#### [Given problem]
Extract the full listing verbatim and drop any pictures from your copy.

#### [Data extract]
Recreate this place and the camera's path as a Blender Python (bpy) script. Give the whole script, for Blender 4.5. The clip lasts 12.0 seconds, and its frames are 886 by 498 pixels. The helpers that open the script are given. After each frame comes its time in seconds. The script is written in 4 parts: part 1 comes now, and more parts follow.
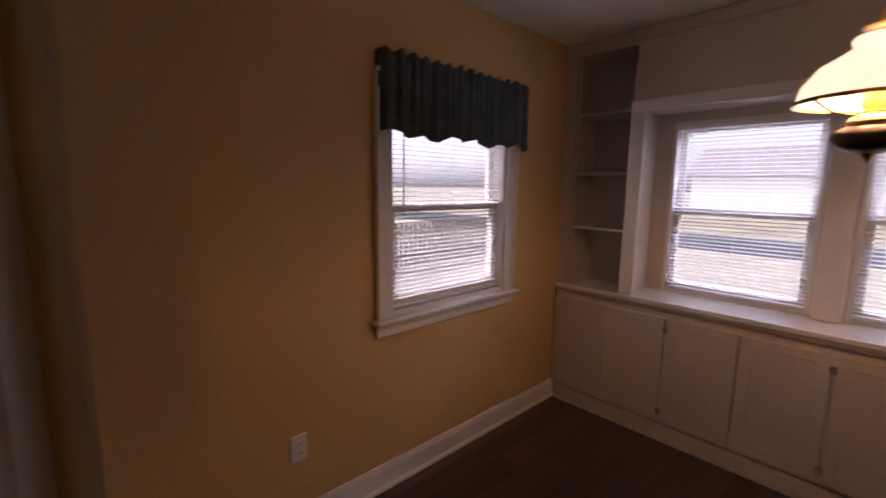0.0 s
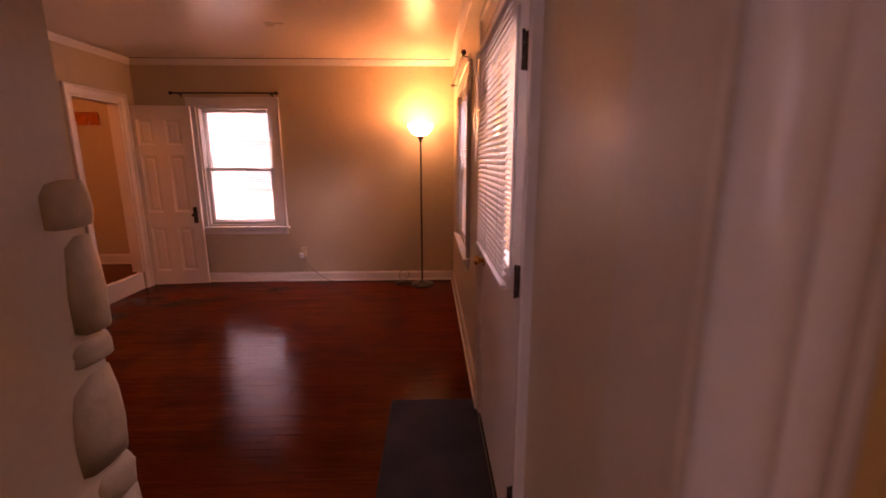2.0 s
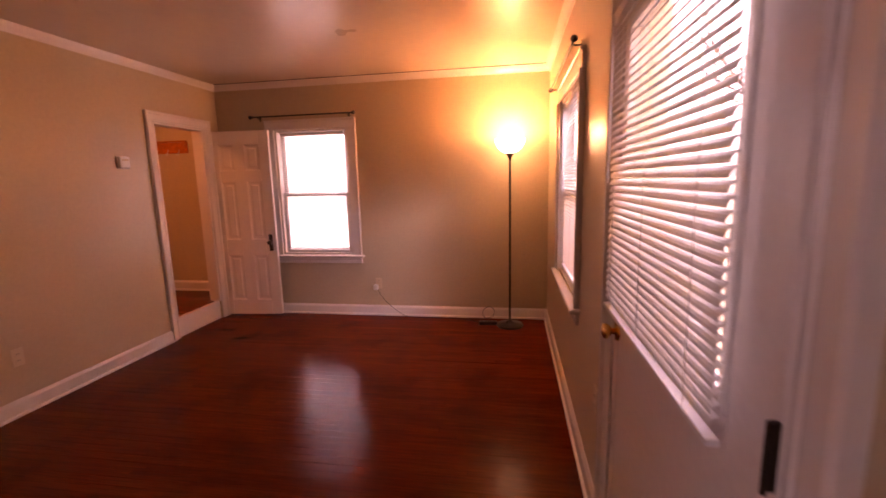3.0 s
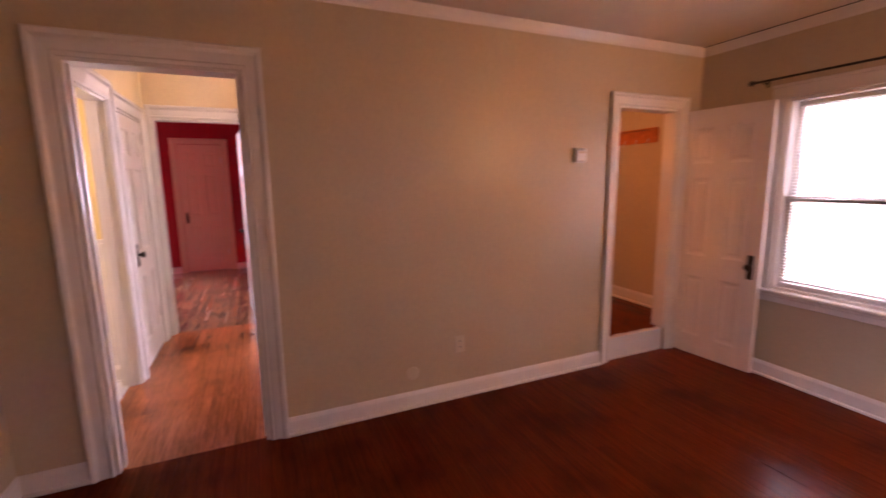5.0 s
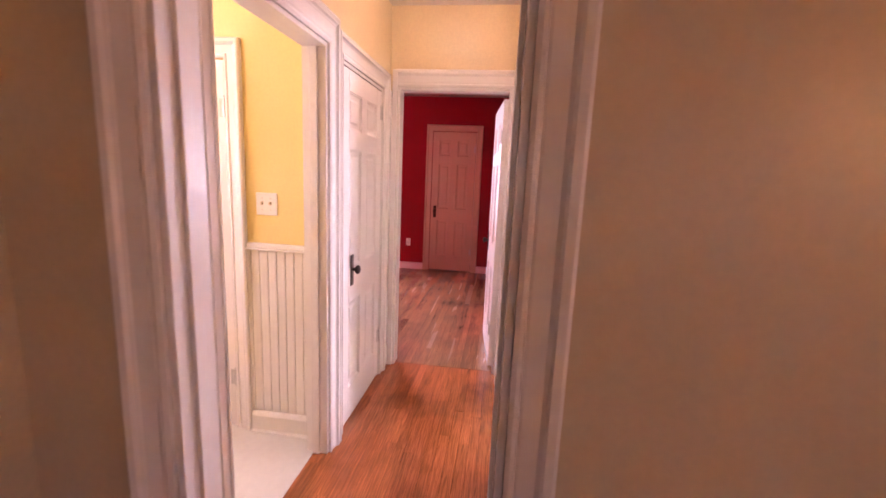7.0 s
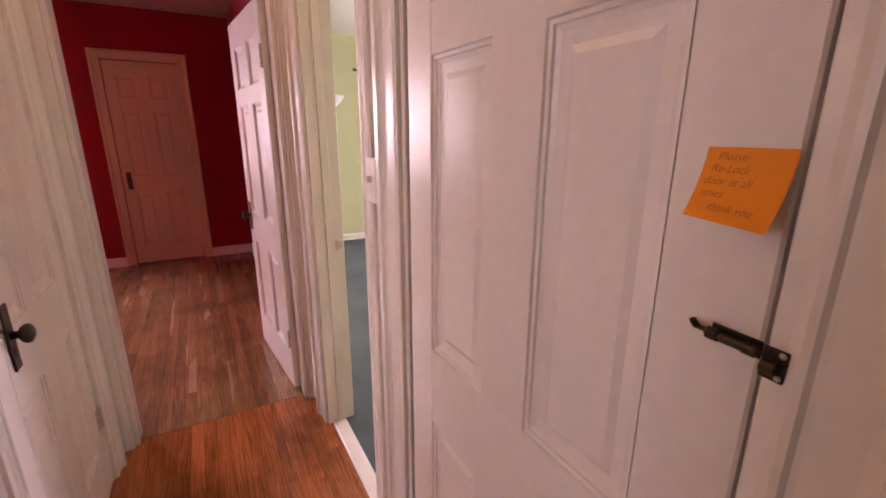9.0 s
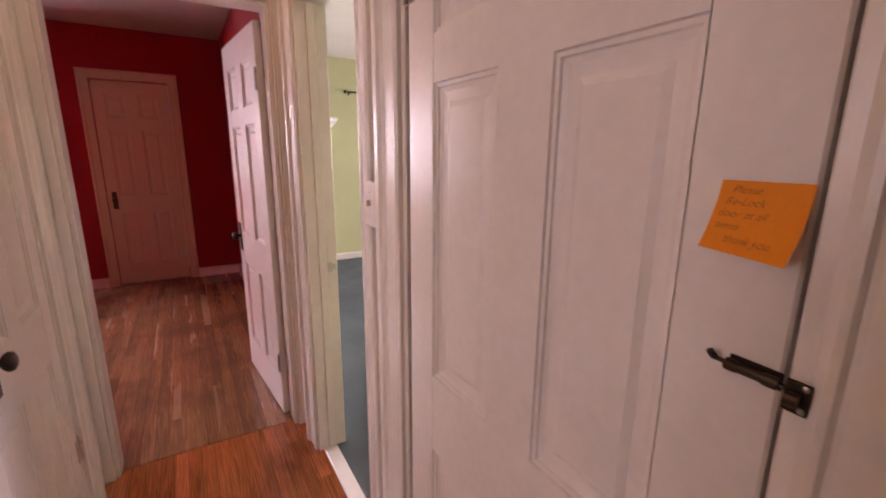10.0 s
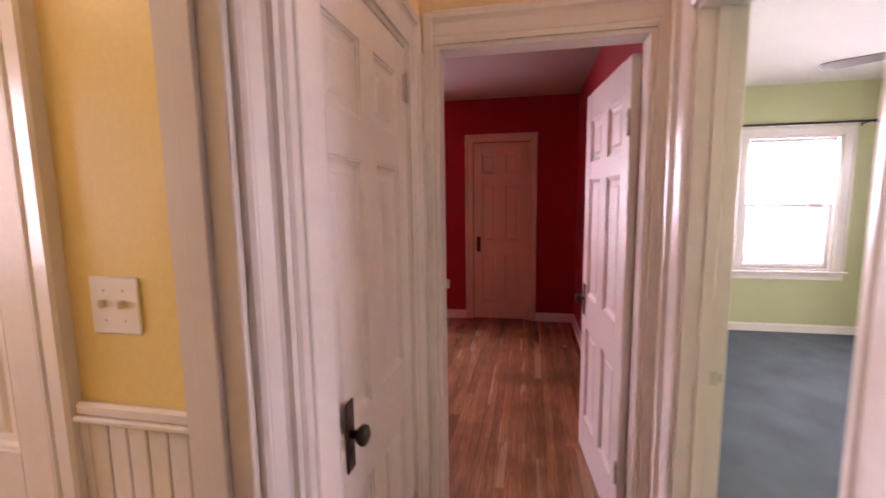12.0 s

#### [Response below]
Recreate this place and the camera's path as a Blender Python (bpy) script. Give the whole script, for Blender 4.5. The clip lasts 12.0 seconds, and its frames are 886 by 498 pixels. The helpers that open the script are given. After each frame comes its time in seconds. The script is written in 4 parts: part 1 comes now, and more parts follow.
0.0 s
2.0 s
3.0 s
5.0 s
7.0 s
9.0 s
10.0 s
12.0 s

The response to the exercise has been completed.